(Required task):
Each line that contains the string "Continue" counts once; report how many such lines appear in the data, as a number only.

(Listing):
[start]

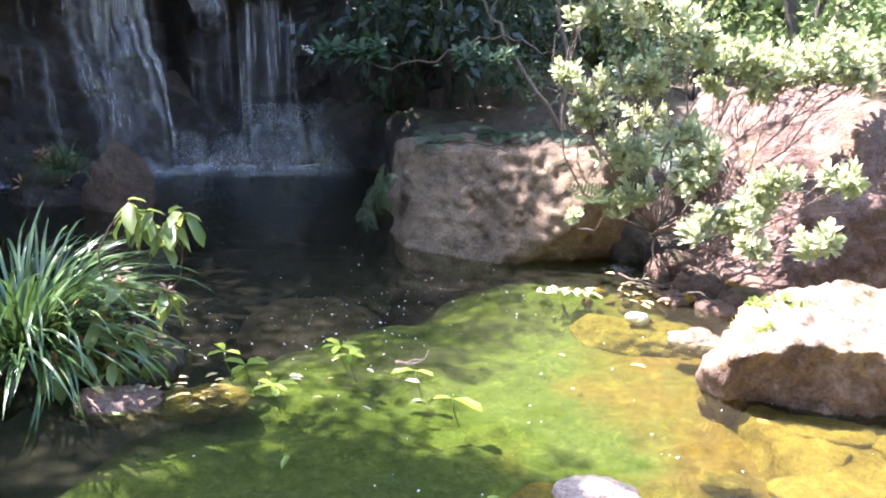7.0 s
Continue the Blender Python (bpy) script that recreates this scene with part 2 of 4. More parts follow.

[end]
[start]

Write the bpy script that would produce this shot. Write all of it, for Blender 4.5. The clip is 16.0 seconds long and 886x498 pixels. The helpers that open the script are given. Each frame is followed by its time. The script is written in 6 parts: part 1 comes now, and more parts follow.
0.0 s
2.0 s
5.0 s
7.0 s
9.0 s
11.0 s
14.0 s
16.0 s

[end]
[start]

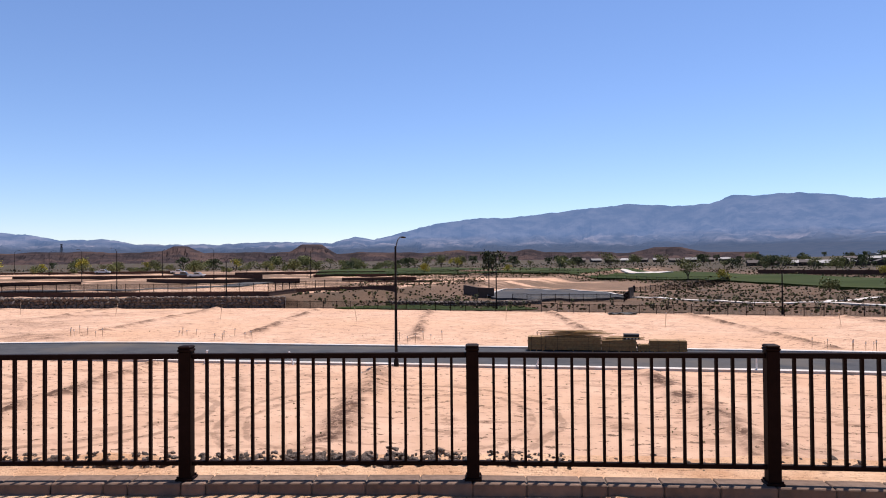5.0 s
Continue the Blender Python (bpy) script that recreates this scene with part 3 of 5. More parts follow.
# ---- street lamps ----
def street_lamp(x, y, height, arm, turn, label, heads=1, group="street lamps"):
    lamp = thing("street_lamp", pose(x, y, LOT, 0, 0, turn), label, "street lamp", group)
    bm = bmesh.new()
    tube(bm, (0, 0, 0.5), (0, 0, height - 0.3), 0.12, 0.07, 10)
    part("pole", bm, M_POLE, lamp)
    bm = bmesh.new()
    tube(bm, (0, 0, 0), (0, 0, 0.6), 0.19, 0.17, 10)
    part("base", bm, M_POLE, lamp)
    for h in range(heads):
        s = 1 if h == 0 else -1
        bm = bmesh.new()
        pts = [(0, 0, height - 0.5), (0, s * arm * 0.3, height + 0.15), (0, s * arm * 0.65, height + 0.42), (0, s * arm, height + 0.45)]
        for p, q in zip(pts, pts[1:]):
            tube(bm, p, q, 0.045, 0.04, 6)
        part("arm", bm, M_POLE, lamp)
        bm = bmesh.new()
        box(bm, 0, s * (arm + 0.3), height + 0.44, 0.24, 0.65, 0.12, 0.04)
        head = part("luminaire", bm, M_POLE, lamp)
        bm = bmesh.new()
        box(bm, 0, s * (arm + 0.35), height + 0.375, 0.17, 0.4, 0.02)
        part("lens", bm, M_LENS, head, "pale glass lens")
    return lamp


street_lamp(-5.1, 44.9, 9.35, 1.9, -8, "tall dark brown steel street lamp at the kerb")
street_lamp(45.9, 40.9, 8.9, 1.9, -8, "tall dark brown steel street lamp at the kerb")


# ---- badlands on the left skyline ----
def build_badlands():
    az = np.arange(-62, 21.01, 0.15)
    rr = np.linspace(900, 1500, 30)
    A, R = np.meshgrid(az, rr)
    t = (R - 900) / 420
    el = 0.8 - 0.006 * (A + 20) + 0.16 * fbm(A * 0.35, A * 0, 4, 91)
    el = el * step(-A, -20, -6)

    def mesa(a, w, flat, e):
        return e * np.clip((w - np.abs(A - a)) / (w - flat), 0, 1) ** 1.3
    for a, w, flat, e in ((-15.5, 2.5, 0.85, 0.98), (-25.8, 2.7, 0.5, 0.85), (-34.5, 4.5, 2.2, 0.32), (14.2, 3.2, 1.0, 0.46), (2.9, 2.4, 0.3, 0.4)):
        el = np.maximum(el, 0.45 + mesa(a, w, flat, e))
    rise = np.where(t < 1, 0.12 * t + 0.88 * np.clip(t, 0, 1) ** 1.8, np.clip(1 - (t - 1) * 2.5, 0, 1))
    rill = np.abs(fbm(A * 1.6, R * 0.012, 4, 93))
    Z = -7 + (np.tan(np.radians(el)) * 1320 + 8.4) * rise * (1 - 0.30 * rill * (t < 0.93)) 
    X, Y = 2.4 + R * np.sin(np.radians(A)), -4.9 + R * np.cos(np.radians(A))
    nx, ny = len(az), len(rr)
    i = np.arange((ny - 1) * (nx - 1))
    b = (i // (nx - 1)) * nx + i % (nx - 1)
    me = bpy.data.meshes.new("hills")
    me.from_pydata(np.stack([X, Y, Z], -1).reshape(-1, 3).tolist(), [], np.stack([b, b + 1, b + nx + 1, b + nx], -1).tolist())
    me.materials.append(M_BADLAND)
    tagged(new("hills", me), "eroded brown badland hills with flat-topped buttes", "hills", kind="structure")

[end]

(Completed exercise):
2